Aber vor allem auch hat sich das Profil des Konsumenten in den letzten Jahrzehnten gewandelt: Er ist meist informierter, kompetenter, globaler, individueller, experimentierfreudiger und vor allem sprunghaft in seinen Entscheidungen. Man spricht vom untreuen, multi-optionalen Konsumenten, welchem eine riesige Auswahl an Möglichkeiten zur Verfügung steht. Und der Konsument ist auch weiblicher geworden.
Diese Dynamik im Wettbewerb verschont auch den Weinsektor nicht, wenn auch die Zyklen langlebiger sind als in anderen Branchen. Die Produktorientierung der Weinmärkte wurde längst zugunsten einer Marktorientierung aufgegeben, welche auf den Konsumenten fokussiert ist.
Mehreren Studien zufolge wird Südtiroler Wein im Allgemeinen als aromatisch, fruchtbetont mit klarer Primärfrucht, mit trockenem Geschmacksprofil und einer knackigen Frische wahrgenommen. Man lobt vor allem auch das hohe Niveau der durchschnittlichen Weinqualität. Das Qualitätsstreben unserer Kellereien und Winzer hat den Südtiroler Weinen zu ihrem guten Ruf verholfen. Dies ist aufgrund der betrieblichen Struktur unserer Betriebe und der geringen Gesamtproduktion eine absolute Notwendigkeit.
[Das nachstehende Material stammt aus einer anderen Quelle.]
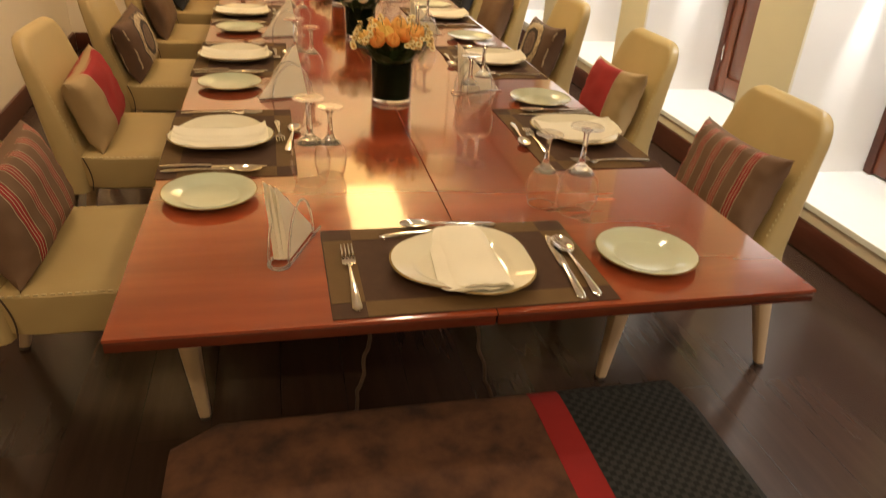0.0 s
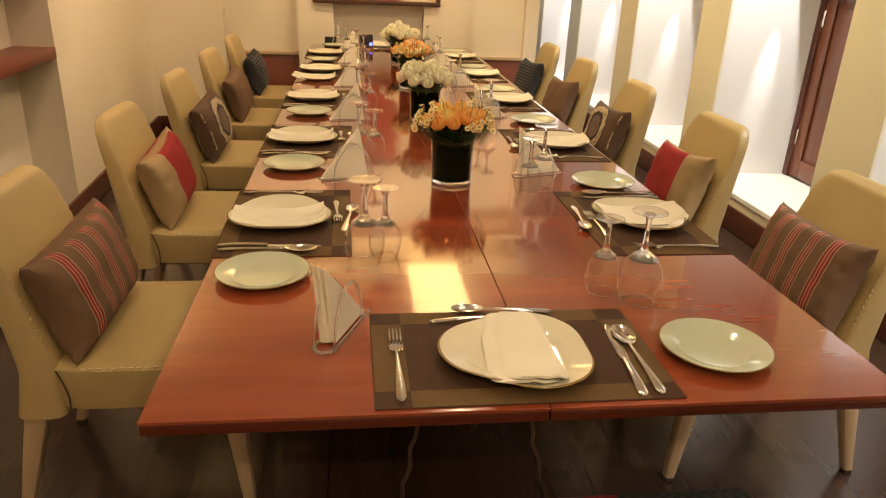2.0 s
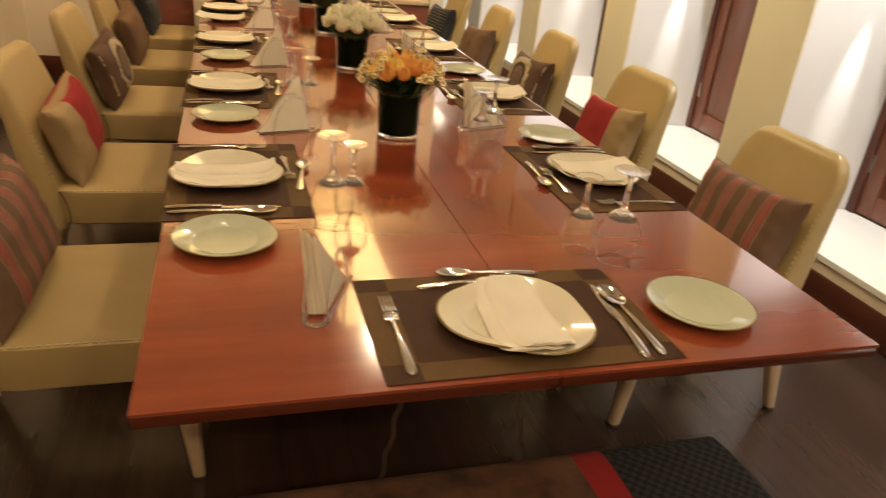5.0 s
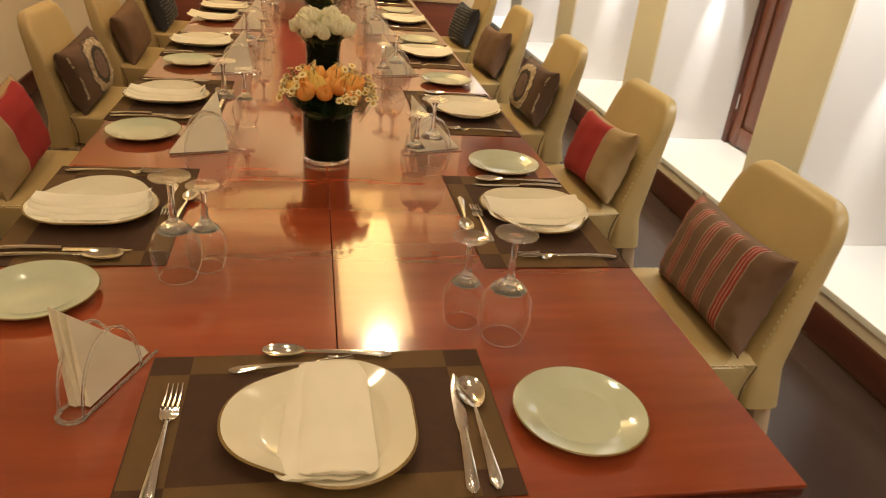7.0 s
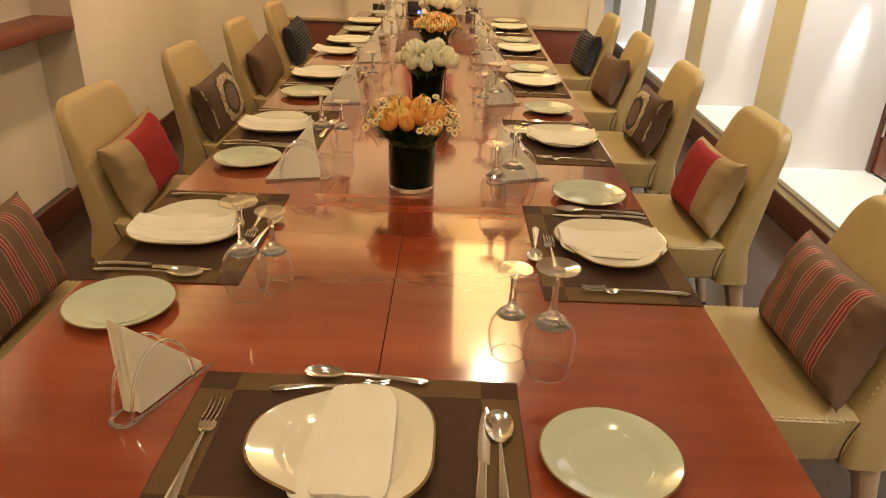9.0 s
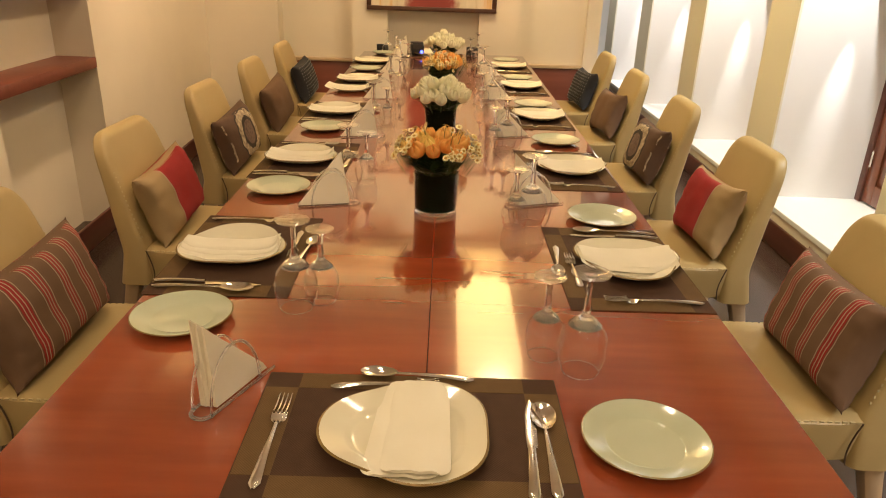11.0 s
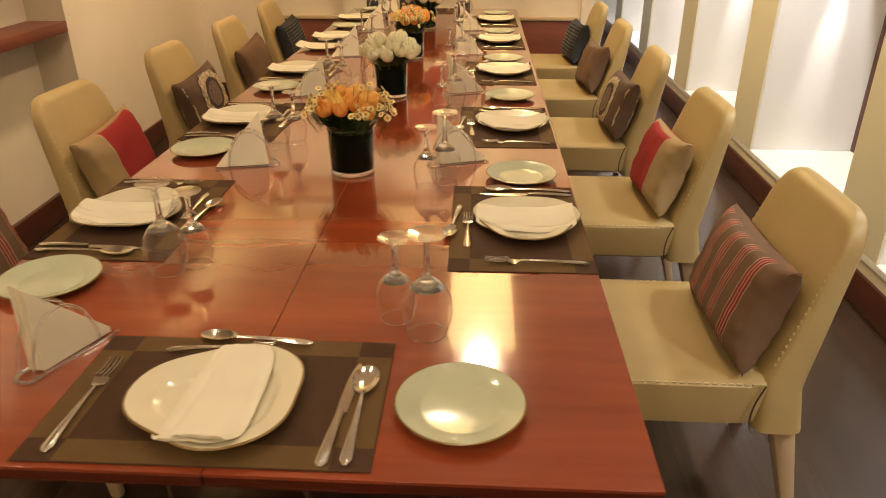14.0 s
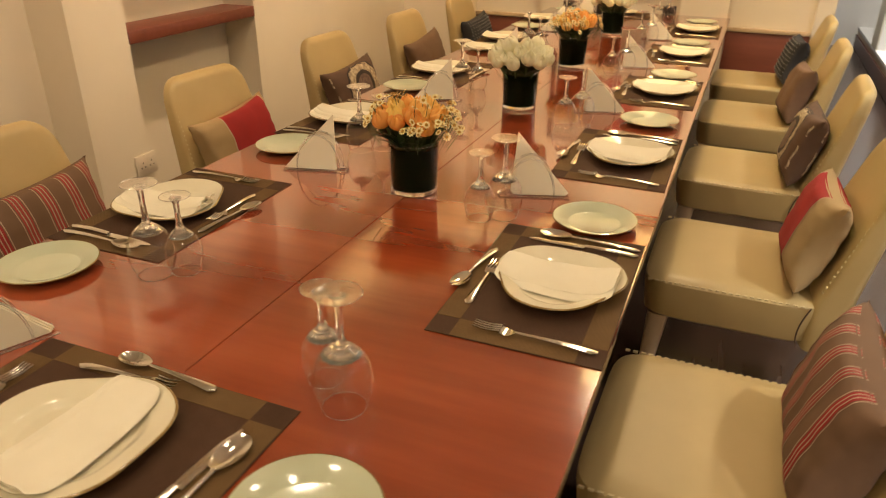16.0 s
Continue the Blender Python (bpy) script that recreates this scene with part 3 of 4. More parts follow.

Südtirol muss sich noch mehr auf seine Position als Nischenproduzent besinnen und weiter in Qualität investieren. Konsolidierung allein reicht heute nicht! Südtiroler Wein muss als handwerkliches Spitzenprodukt gelten.
Die Konsumenten schätzen heute im Allgemeinen hohe Qualität, Innovation, Sicherheit, verlässliche und transparente Information, Nachhaltigkeit, Regionalität, Authentizität und territoriale Identität. Trotz einer ausgewiesenen Preis-Sensibilität sind die Kunden bereit für einen Mehrwert auch höhere Preise zu zahlen.
Die Sichtbarkeit von Bio ist sehr unterschiedlich: Weltweit hat sich die ökologisch bewirtschaftete Rebfläche (2004-2011) fast verdreifacht. Das Interesse ist groß und auch die Bereitschaft, mehr für biologische Weine zu zahlen. Trotzdem hat Bio bei Wein noch lange nicht die Akzeptanz erreicht, die es bei Lebensmitteln als Verkaufsargument erreicht hat. Hier ist noch am Marketing und an der Kommunikation zu feilen.
Eine weitere Frage, welche der Konsument sich stellt, ist jene nach dem Alkoholgehalt. Nachdem eine Reduzierung nicht ohne weiteres möglich scheint, müssten die Produzenten wahrscheinlich mehr Hintergrundinformation betreiben.